JOB:
Lines that include the word "with" are the ones to copy.

SUPPLIED DATA:
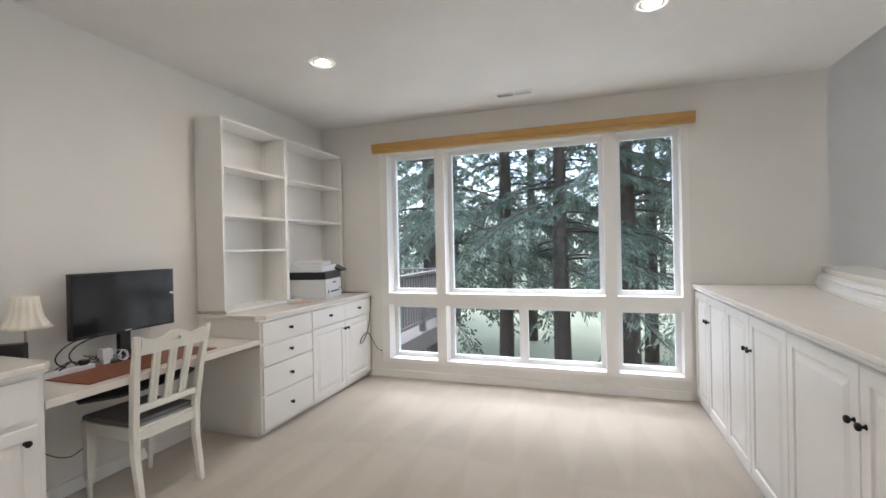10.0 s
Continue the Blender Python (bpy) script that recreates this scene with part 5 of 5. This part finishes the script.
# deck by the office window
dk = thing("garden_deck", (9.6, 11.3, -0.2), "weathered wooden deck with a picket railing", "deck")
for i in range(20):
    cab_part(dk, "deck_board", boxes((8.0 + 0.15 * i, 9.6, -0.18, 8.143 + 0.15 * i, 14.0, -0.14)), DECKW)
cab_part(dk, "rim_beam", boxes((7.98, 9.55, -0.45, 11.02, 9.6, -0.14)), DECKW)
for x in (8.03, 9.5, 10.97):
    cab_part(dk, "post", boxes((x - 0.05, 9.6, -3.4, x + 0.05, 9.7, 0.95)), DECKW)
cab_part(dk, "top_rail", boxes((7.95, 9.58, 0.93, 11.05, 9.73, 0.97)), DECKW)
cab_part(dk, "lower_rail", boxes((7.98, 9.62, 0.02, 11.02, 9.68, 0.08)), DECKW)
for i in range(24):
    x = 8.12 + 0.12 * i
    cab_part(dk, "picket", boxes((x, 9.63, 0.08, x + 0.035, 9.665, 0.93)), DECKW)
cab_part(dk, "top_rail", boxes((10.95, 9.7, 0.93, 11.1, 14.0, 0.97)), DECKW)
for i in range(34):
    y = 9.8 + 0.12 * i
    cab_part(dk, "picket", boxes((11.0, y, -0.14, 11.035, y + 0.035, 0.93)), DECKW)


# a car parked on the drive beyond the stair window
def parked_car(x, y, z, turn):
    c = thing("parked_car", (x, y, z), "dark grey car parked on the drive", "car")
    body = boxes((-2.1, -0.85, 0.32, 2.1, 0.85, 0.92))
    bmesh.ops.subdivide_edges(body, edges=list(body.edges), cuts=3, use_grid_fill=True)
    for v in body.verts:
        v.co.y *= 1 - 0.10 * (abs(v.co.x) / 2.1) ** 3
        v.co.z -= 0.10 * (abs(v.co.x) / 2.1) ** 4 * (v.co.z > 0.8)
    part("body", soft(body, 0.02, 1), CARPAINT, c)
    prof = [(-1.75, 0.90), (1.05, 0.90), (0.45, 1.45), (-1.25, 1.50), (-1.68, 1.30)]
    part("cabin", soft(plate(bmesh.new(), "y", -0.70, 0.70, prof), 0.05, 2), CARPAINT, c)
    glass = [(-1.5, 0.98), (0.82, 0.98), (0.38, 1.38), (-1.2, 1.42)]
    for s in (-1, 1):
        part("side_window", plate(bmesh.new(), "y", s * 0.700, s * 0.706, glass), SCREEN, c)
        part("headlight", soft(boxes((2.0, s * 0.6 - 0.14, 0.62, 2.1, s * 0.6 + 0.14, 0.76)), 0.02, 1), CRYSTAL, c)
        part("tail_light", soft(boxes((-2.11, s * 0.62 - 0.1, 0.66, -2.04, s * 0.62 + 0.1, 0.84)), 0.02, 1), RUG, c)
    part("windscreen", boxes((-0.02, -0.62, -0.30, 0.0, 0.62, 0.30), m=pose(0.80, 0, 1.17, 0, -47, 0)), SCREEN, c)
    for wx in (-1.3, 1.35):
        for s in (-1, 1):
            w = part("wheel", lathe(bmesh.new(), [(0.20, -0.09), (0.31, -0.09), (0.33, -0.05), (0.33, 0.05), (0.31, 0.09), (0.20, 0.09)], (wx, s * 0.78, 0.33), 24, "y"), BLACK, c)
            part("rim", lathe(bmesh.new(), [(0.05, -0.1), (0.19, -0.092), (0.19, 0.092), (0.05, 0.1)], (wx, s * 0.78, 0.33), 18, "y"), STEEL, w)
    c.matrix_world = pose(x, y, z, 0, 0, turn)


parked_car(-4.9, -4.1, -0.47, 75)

WRITTEN RESPONSE:
Continue the Blender Python (bpy) script that recreates this scene with part 5 of 5. This part finishes the script.
dk = thing("garden_deck", (9.6, 11.3, -0.2), "weathered wooden deck with a picket railing", "deck")